[START OF Available data]

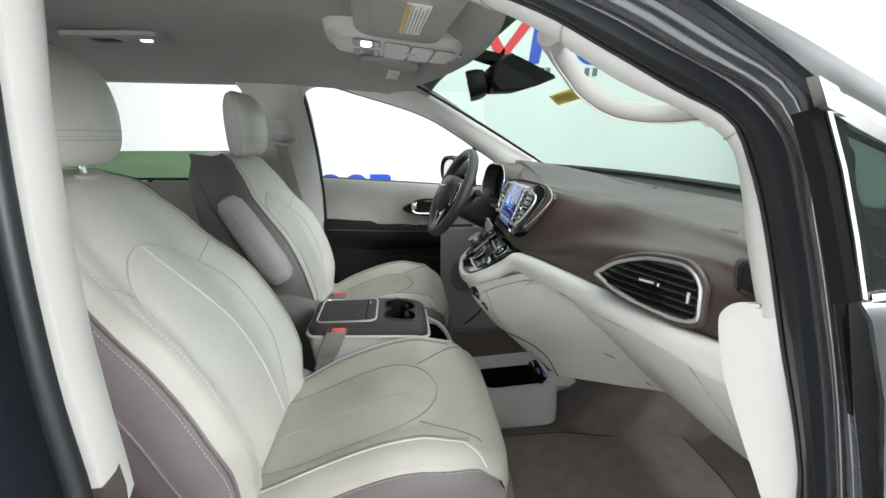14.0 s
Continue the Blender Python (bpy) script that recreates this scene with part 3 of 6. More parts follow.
structure("door_jamb_right_front", sheet(rows, 0.003), PAINT_JAMB, "body-colour jamb of the open doorway, lighting mixed into its paint", "door jamb")
EDGE_IN = along([V(0.90, 0.05, 1.655), V(0.917, 0.28, 1.600), V(0.929, 0.47, 1.522), V(0.936, 0.555, 1.474), V(0.944, 0.600, 1.440), V(0.950, 0.640, 1.418), V(0.955, 0.72, 1.375), V(0.96, 0.85, 1.300)], 50)
EDGE_OUT = along([V(0.950, 0.05, 1.640), V(0.958, 0.30, 1.583), V(0.968, 0.50, 1.492), V(0.972, 0.557, 1.465), V(0.974, 0.60, 1.443), V(0.976, 0.63, 1.4275), V(0.98, 0.72, 1.382), V(0.985, 0.85, 1.306)], 50)
rows = []
for a, b in zip(EDGE_IN, EDGE_OUT):
    up = V(0.4, -0.1, 1).normalized()
    rows.append([a + V(-0.01, 0.01, 0.002), a, a.lerp(b, 0.12) + up * 0.001, a.lerp(b, 0.45) - up * 0.003, a.lerp(b, 0.8) - up * 0.001, b, b + V(-0.004, 0.004, 0.004)])
structure("roof_moulding_right", sheet(rows, 0.003), SILVER_PAINT, "bright silver roof edge moulding over the doorway", "moulding")
structure("gutter_seal_right", tube([p + V(0.0, -0.004, -0.006) for p in EDGE_IN], 0.005, 6), RUBBER, "black rubber gutter seal", "seal")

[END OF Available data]

__Short problem__: Repeat the material above in full and exactly, omitting the pictures.

__Solution to the problem__:
14.0 s
Continue the Blender Python (bpy) script that recreates this scene with part 3 of 6. More parts follow.
structure("door_jamb_right_front", sheet(rows, 0.003), PAINT_JAMB, "body-colour jamb of the open doorway, lighting mixed into its paint", "door jamb")
EDGE_IN = along([V(0.90, 0.05, 1.655), V(0.917, 0.28, 1.600), V(0.929, 0.47, 1.522), V(0.936, 0.555, 1.474), V(0.944, 0.600, 1.440), V(0.950, 0.640, 1.418), V(0.955, 0.72, 1.375), V(0.96, 0.85, 1.300)], 50)
EDGE_OUT = along([V(0.950, 0.05, 1.640), V(0.958, 0.30, 1.583), V(0.968, 0.50, 1.492), V(0.972, 0.557, 1.465), V(0.974, 0.60, 1.443), V(0.976, 0.63, 1.4275), V(0.98, 0.72, 1.382), V(0.985, 0.85, 1.306)], 50)
rows = []
for a, b in zip(EDGE_IN, EDGE_OUT):
    up = V(0.4, -0.1, 1).normalized()
    rows.append([a + V(-0.01, 0.01, 0.002), a, a.lerp(b, 0.12) + up * 0.001, a.lerp(b, 0.45) - up * 0.003, a.lerp(b, 0.8) - up * 0.001, b, b + V(-0.004, 0.004, 0.004)])
structure("roof_moulding_right", sheet(rows, 0.003), SILVER_PAINT, "bright silver roof edge moulding over the doorway", "moulding")
structure("gutter_seal_right", tube([p + V(0.0, -0.004, -0.006) for p in EDGE_IN], 0.005, 6), RUBBER, "black rubber gutter seal", "seal")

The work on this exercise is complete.